The success is not only anecdotal. After six months of the program, the Polytechnic University of Ecuador conducted a survey and found that crime had decreased by 60 percent in the Zona Roja. Today, Nelsa claims, incidents of violent crime are rare.

Getting rid of the gang members' guns was never part of her plan, but one day, Nelsa received a surprise telephone call. She was invited to a house that she describes as "very, very poor," and was led upstairs to where there was just one bed and one bathroom. A couple came out, grabbed a shoebox and began to fill it with hand guns. Then one of them turned to her and asked, "Now what do we do?" Nelsa was stunned. She had no idea.

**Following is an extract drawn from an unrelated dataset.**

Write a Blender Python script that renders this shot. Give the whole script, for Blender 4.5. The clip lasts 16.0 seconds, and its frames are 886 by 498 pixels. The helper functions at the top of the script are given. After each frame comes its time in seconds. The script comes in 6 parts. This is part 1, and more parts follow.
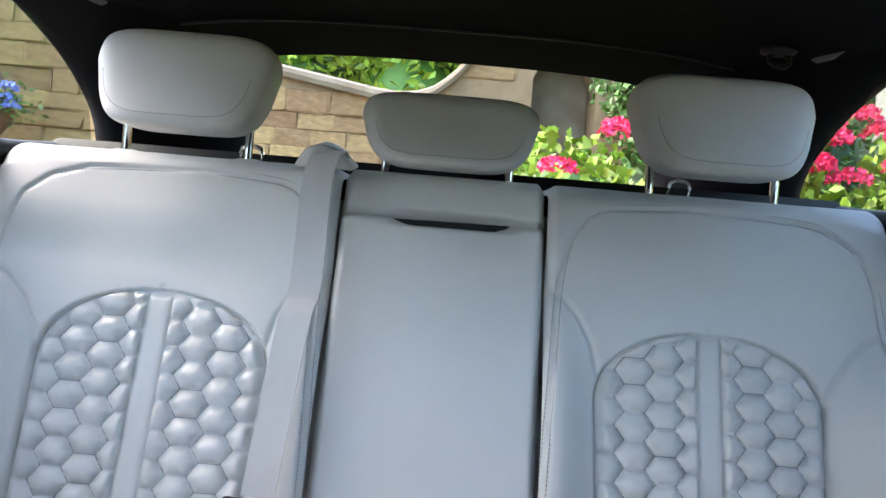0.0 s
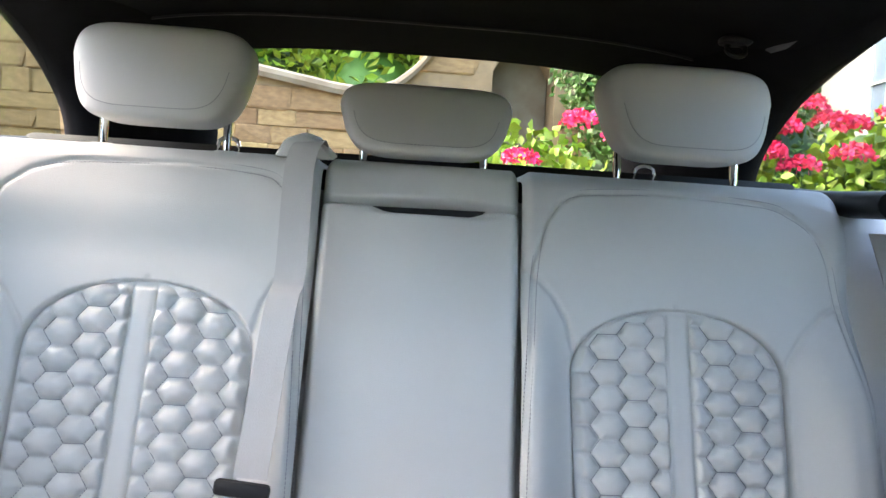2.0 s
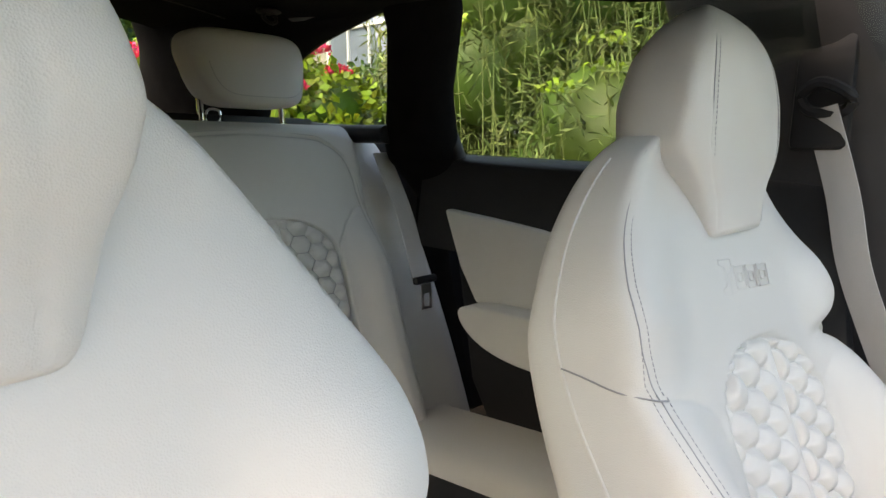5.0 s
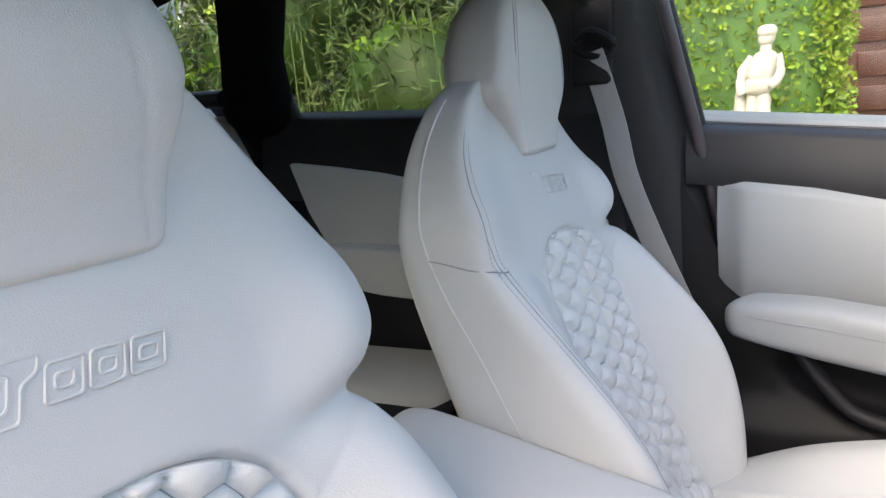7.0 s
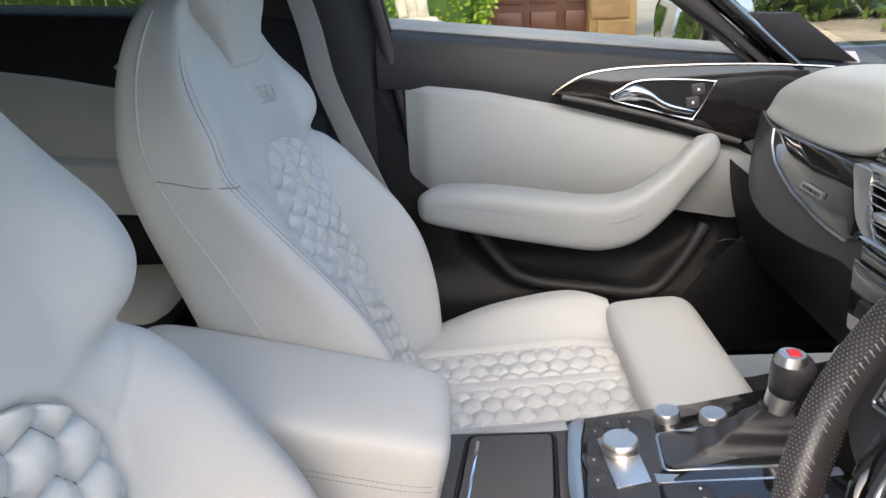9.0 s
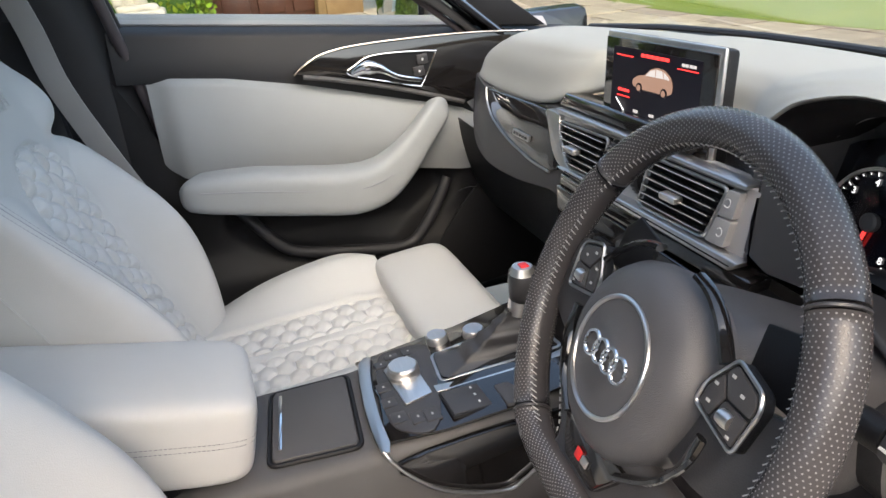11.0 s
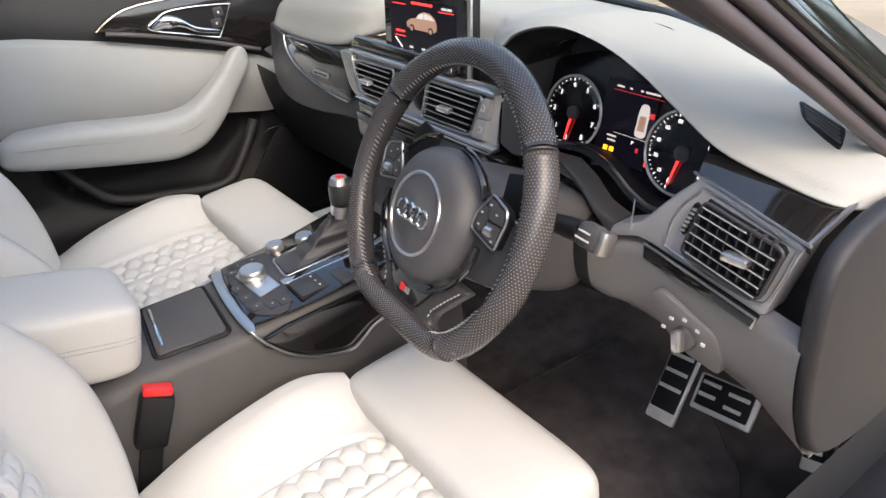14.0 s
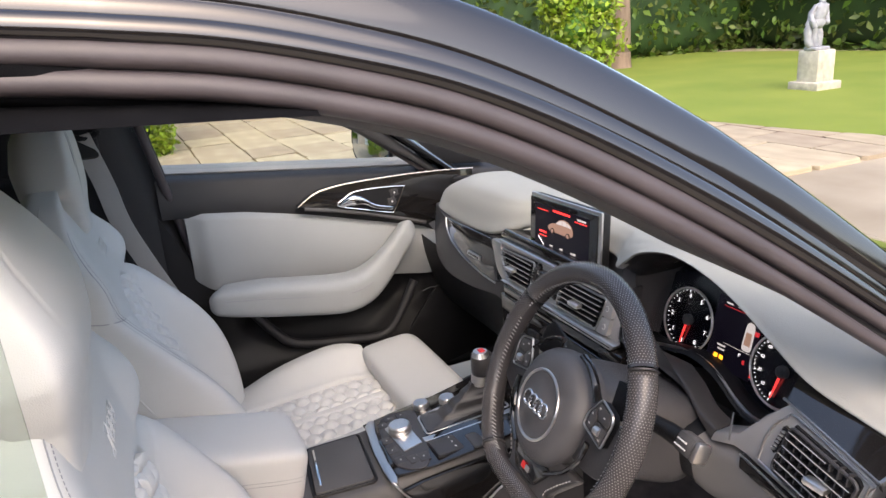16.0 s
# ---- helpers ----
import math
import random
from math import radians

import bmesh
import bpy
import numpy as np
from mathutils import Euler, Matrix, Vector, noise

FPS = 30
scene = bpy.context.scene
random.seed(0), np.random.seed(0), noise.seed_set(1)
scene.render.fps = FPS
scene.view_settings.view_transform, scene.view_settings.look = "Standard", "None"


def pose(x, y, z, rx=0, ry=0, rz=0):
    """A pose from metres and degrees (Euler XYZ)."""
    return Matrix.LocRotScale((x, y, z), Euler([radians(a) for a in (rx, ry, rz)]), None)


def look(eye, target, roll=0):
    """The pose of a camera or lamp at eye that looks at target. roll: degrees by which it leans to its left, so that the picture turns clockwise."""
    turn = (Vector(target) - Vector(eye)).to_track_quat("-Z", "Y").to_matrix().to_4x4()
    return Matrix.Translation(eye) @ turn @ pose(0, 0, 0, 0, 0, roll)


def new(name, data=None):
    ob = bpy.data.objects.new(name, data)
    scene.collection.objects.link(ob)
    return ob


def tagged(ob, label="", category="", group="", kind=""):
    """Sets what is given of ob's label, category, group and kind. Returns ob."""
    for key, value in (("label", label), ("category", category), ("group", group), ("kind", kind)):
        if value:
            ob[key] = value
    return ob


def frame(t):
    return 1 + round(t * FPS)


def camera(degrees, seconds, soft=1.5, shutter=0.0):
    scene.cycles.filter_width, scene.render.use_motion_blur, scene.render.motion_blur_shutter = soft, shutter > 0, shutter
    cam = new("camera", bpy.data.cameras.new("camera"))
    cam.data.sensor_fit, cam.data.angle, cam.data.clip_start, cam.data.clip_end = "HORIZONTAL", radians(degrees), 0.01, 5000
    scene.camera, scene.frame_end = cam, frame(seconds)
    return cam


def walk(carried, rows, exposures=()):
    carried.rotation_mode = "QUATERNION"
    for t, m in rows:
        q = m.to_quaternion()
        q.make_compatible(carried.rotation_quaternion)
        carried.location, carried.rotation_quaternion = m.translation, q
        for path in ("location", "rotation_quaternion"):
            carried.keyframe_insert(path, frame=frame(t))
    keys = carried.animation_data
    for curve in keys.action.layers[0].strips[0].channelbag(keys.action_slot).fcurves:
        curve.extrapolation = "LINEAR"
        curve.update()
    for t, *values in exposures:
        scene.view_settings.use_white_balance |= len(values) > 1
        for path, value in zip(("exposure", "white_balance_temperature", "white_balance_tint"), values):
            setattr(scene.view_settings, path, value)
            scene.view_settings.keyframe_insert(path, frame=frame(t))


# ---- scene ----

So the gang members came up with one: They decided to surrender their guns to the police. To be sure that the weapons couldn't end up back on the streets, they held a symbolic ceremony, placing 60 guns in the street and crushed them with a stream roller. "This really scared me," Nelsa admits, "because experts had told us that when a youngster surrenders their gun, usually they don't live more than six months. People on the street make sure they're taken out. A gun is ... a passport to walk down the street in peace. Relinquishing it is like relinquishing your family."

In the three years since the ceremony, however, no gang member who participated has had an attempt on his life.

On a recent afternoon, dozens of youths cram into a school computer lab for a small award ceremony honoring gang leaders for mediating a dispute between two rival gangs in the province of Esmeraldas. One gang had shot a member of their rival, an incident that could have spiraled into all-out warfare, but Ser Paz gang leaders, using only words, negotiated a peace deal between the warring factions.

With press cameras flashing, five Ser Paz members are honored with white helmets placed on their heads by Nelsa and local officials. The honorees are dubbed the "White Helmets of the United Nations," a nod to the gangs calling themselves nations. And White Helmets? Unlike the blue-helmeted UN forces that use guns, Nelsa explains, they do not. "They're really surprised at what they've accomplished."